Three previous posts to reference, as part of a meta-series.

Link: Characters Attaining Godhood
Link: Characters and Magic Rings
Link: Player Character Strongholds

I’ve mentioned before how I hate handing out treasure and magic items in the game unless they’re somehow plot-relevant. Heroic fantasy doesn’t often cover the parts of the adventure where characters haggle with merchants to upgrade their armor from plus-one to plus-two, so I don’t like to give it much time in my games.

Part of the game I’m designing would actually require some kind of economic strategy at higher levels of play — when characters acquire followers, strongholds, and city-states of their own. Treasure hoards play a part in storytelling, and you can’t have heroic thieves like Robin Hood without oppressive taxes.

Why shouldn’t you be allowed to play a heroic merchant-prince? Fully half of Batman is his Bruce Wayne persona — a business savvy corporate executive. Where would Iron Man be without his wealth? Would Lex Luthor be nearly as effective as a villain without his vast resources?

Clearly, the archetypes exist, but how do you realize them without literal bookkeeping? Wealth really just represents a kind of advantage — a power source — like anything else. A Wizard has his spells, a Fighter has his sword, a Priest has his faith — why can’t the CEO use his checkbook as a weapon?
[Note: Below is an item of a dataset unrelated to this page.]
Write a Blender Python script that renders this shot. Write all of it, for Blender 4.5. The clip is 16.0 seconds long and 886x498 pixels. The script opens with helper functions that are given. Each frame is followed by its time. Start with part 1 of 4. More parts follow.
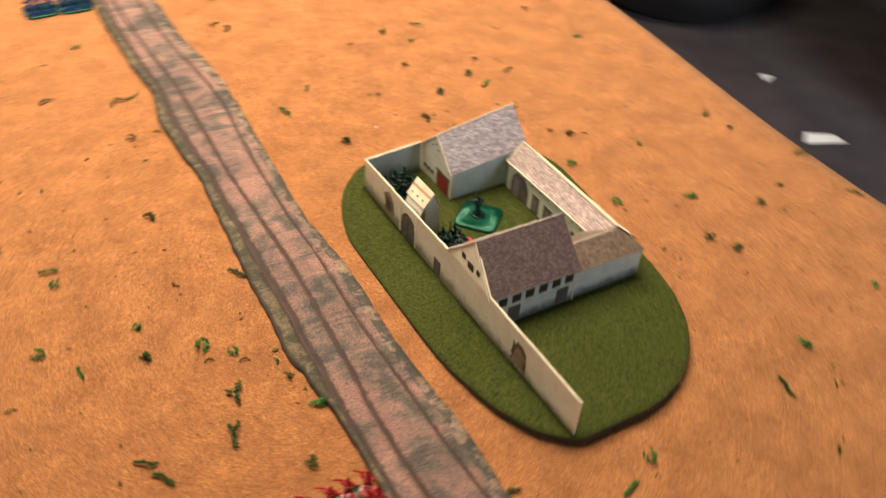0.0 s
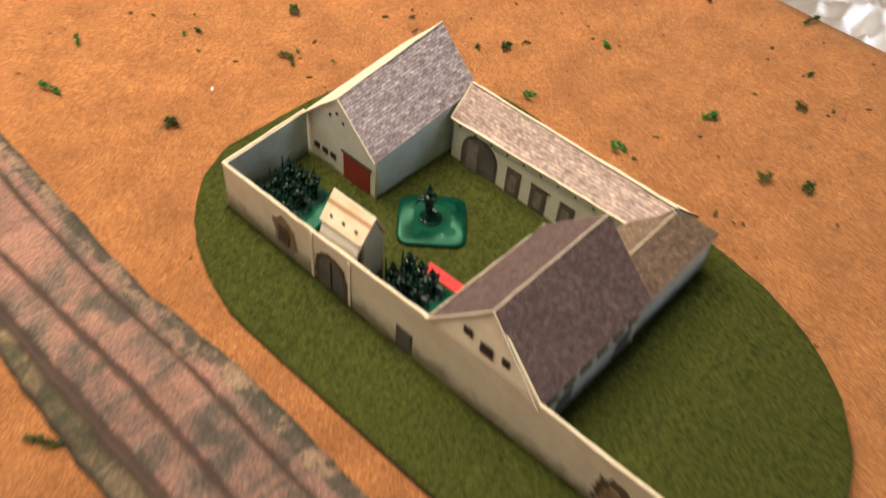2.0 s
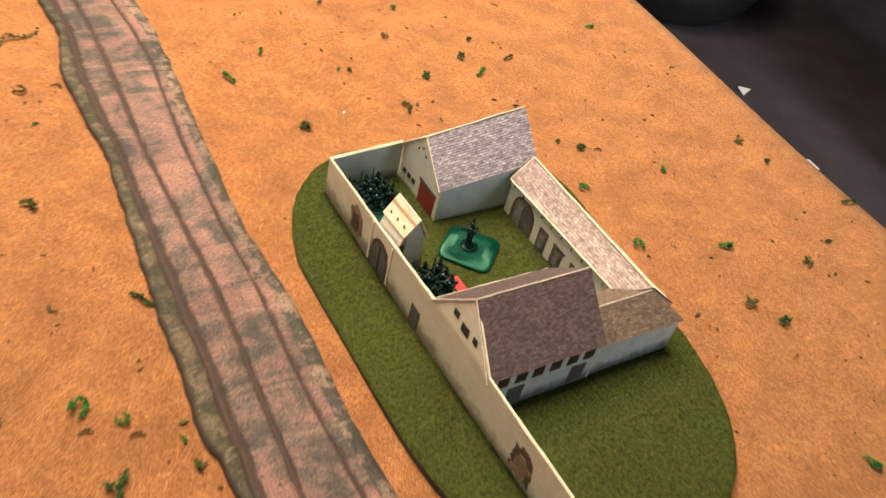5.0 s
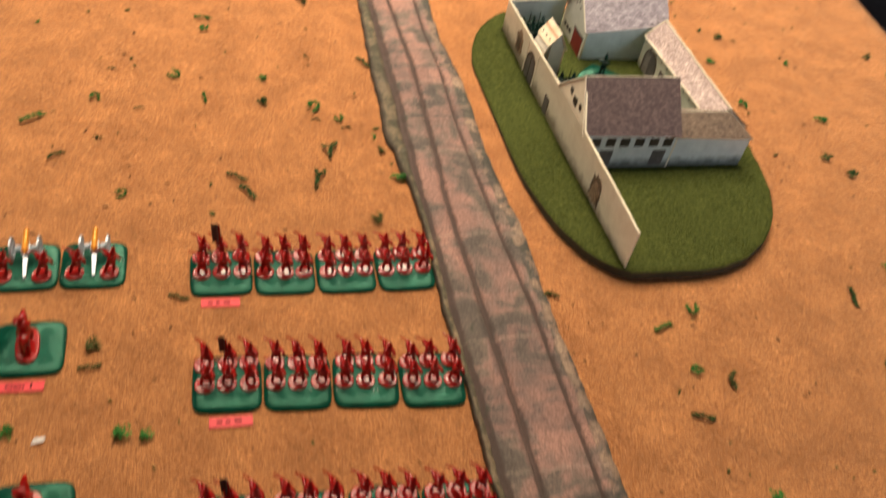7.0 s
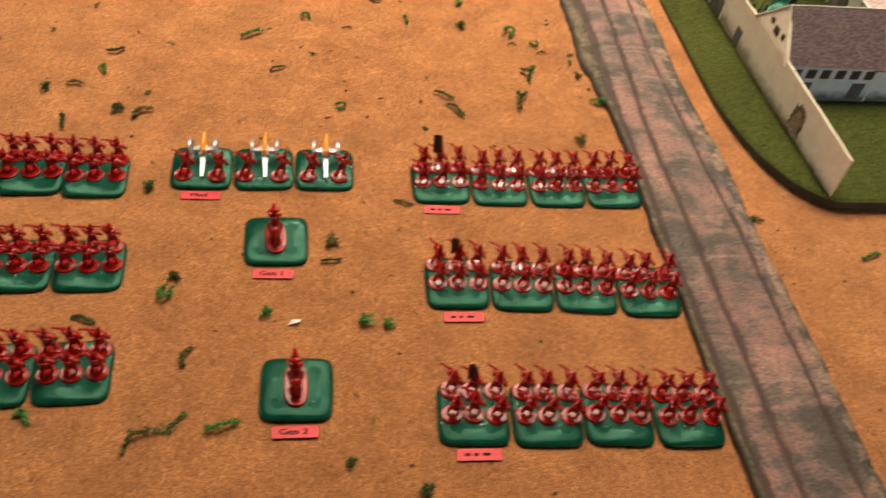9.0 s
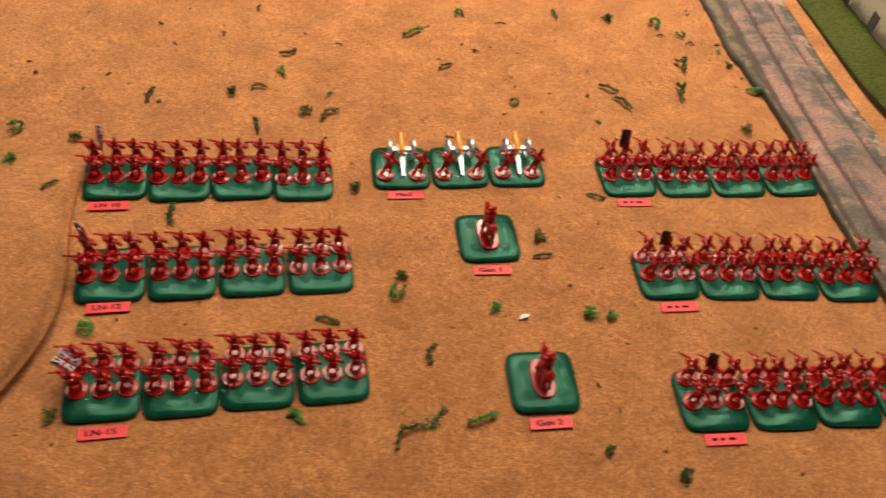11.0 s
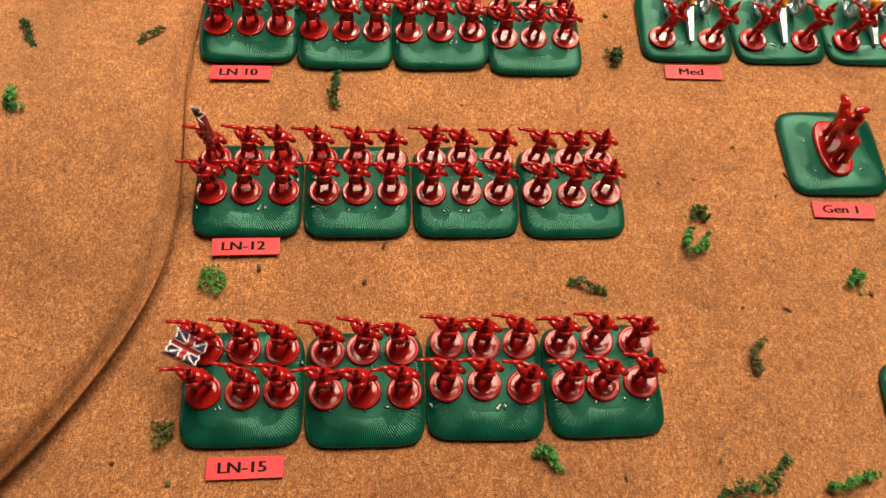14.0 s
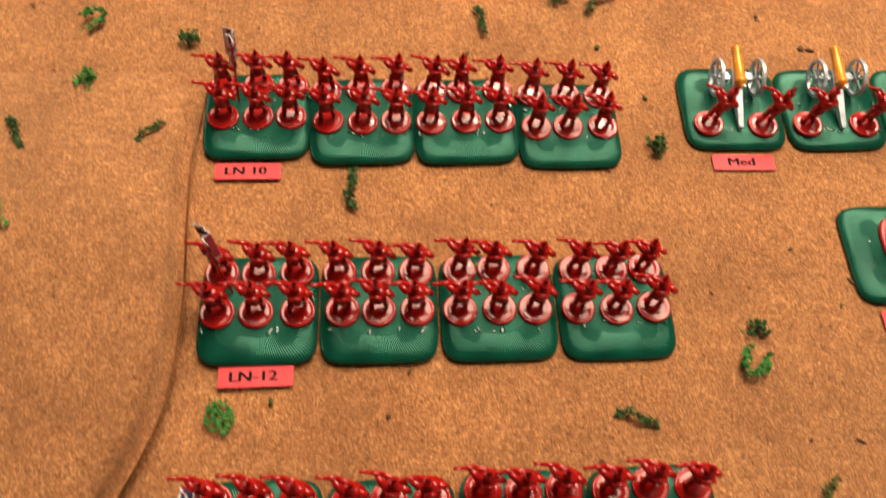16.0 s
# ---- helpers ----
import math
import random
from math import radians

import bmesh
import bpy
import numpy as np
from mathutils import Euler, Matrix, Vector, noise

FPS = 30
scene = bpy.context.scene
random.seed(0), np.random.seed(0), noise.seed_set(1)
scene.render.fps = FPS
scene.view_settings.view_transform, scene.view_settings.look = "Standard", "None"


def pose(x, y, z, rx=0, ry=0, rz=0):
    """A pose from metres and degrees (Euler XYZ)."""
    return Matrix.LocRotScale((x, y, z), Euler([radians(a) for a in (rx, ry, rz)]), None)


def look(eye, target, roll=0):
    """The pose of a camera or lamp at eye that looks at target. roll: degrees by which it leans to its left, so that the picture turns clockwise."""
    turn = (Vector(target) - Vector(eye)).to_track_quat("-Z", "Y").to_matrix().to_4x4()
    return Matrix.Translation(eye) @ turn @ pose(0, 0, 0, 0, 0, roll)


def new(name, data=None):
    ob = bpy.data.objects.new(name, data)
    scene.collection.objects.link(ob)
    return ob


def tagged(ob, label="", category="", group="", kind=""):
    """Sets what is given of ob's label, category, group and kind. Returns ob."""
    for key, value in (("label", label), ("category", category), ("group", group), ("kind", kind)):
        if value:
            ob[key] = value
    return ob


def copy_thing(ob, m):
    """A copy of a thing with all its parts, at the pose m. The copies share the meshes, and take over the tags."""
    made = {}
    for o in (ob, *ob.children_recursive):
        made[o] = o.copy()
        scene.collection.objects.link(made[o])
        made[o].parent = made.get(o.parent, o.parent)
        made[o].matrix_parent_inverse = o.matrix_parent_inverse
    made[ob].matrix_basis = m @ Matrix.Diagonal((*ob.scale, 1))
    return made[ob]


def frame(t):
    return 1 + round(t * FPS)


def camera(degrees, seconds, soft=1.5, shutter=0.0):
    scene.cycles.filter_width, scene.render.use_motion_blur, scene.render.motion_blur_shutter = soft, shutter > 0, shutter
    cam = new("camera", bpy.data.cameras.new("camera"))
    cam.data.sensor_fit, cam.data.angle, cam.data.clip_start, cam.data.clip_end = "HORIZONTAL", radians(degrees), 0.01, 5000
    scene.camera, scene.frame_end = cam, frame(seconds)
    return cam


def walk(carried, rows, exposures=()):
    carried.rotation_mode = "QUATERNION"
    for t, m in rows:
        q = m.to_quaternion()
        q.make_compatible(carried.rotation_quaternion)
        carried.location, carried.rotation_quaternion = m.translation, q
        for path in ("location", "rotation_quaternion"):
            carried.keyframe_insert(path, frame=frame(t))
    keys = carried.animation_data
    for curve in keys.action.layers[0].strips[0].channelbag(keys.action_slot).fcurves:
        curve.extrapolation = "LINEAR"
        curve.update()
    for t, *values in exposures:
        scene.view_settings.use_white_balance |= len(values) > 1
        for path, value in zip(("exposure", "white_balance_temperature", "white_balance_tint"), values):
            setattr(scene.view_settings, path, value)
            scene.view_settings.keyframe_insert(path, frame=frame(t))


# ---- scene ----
cam = camera(55.6, 16.0, 1.4, 0.85)
PATH = [
    (0, (0.04, -0.015, 0.519), (0.867, 1.267, -0.774), 4.6),
    (0.3, (-0.027, 0.013, 0.524), (0.972, 1.151, -0.786), 4.5),
    (0.5, (-0.034, 0.025, 0.517), (0.998, 1.104, -0.814), 3.7),
    (1, (0.003, 0.102, 0.478), (1.058, 1.079, -0.911), 5.2),
    (1.5, (0.094, 0.211, 0.418), (1.126, 1.12, -1.035), 4.7),
    (2, (0.152, 0.293, 0.372), (1.206, 1.132, -1.106), 6.1),
    (2.5, (0.178, 0.33, 0.363), (1.27, 1.138, -1.104), 7.8),
    (3, (0.159, 0.316, 0.37), (1.279, 1.166, -1.052), 11.7),
    (3.5, (0.13, 0.25, 0.377), (1.22, 1.226, -0.987), 15.6),
    (3.7, (0.124, 0.238, 0.383), (1.191, 1.247, -0.976), 16.0),
    (5.8, (0.037, 0.045, 0.444), (0.921, 1.275, -0.862), 16.3),
    (6, (0.016, 0.007, 0.444), (0.871, 1.258, -0.862), 17.0),
    (6.5, (0.014, -0.072, 0.459), (0.703, 1.251, -0.873), 15.4),
    (7, (0.043, -0.136, 0.45), (0.564, 1.204, -0.94), 12.7),
    (7.5, (0.053, -0.154, 0.436), (0.488, 1.165, -1.004), 11.1),
    (8, (0.025, -0.16, 0.433), (0.41, 1.146, -1.031), 10.7),
    (8.5, (-0.022, -0.163, 0.432), (0.335, 1.144, -1.038), 10.6),
    (9, (-0.055, -0.159, 0.429), (0.276, 1.144, -1.053), 10.2),
    (9.2, (-0.067, -0.157, 0.425), (0.255, 1.139, -1.064), 10.0),
    (11.3, (-0.228, -0.136, 0.432), (0.124, 1.115, -1.088), 9.7),
    (11.5, (-0.243, -0.116, 0.425), (0.098, 1.114, -1.115), 10.4),
    (12, (-0.272, -0.064, 0.397), (0.01, 1.114, -1.194), 9.8),
    (12.5, (-0.278, -0.016, 0.365), (-0.058, 1.102, -1.279), 7.7),
    (13, (-0.27, 0.007, 0.335), (-0.097, 1.036, -1.371), 7.4),
    (13.5, (-0.261, 0.02, 0.304), (-0.112, 0.995, -1.436), 7.1),
    (14, (-0.262, 0.027, 0.291), (-0.13, 0.957, -1.475), 6.9),
    (14.5, (-0.26, 0.038, 0.284), (-0.133, 0.959, -1.487), 6.8),
    (15, (-0.262, 0.052, 0.28), (-0.139, 0.976, -1.49), 6.4),
    (15.5, (-0.264, 0.066, 0.277), (-0.136, 0.994, -1.49), 6.5),
    (16, (-0.269, 0.08, 0.281), (-0.147, 1.025, -1.477), 5.7),
]
walk(cam, [(t, look(eye, target, roll)) for t, eye, target, roll in PATH], [(0, -0.27), (0.5, -0.26), (2.0, -0.42), (2.7, -0.47), (3.5, -0.34), (6, -0.18), (9, -0.12), (12, 0.08), (14, 0.34), (16, 0.32)])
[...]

Before you ask, I don’t mean using money as a literal weapon.

Part of my idea reduces different economic models — the types that you might commonly find in a world that supports adventurers — to simple concepts on par with say, 4e’s combat roles. The basic assumption is that each economic model works. Each has its own strengths and weaknesses, but is equally viable.

The methods I came up with are also intended to develop into the other:

Forage economies are based on subsistence. Generally speaking, a creature’s entire existence consists on sustaining itself. It wanders, occasionally raiding communities to feed and shelter itself and other members of its family unit.

Hoard economies grow out of foraging. Creatures following a hoard economy stockpile what they can to sustain their communities through times of scarcity. Hoarding creatures can potentially provide for larger groups than foragers.

Barter economies tend to grow out of hoarding communities, but circumstances can cause various economies to appear seemingly out of nowhere despite appearances of so-called “obvious societal advancement.” Bartering consists of finite transactions between groups of creatures which may or may not be allied.

Historically, friends don’t barter — they give gifts. Indifferent or potentially-hostile communities engage in barter to maximize individual profit.

Trade economies are what you tend to get when lots of hoarders are flourishing. An abundance of goods makes encourage specialization and make possible service-to-goods exchanges. Trade economies can support dedicated craftsmen.

Market economies are what you tend to get when multiple trade and barter economies succeed. It makes it possible to trade services for other services because there are enough goods to support people who don’t produce goods.

Of course, markets in turn create new kinds of “forage” economies, as an abundance of one type of goods or services creates new kinds of demand. The greater the quality of life, the more variety in demand there is. As goods and services become more abstract, kinds of “foragers” become more and varied.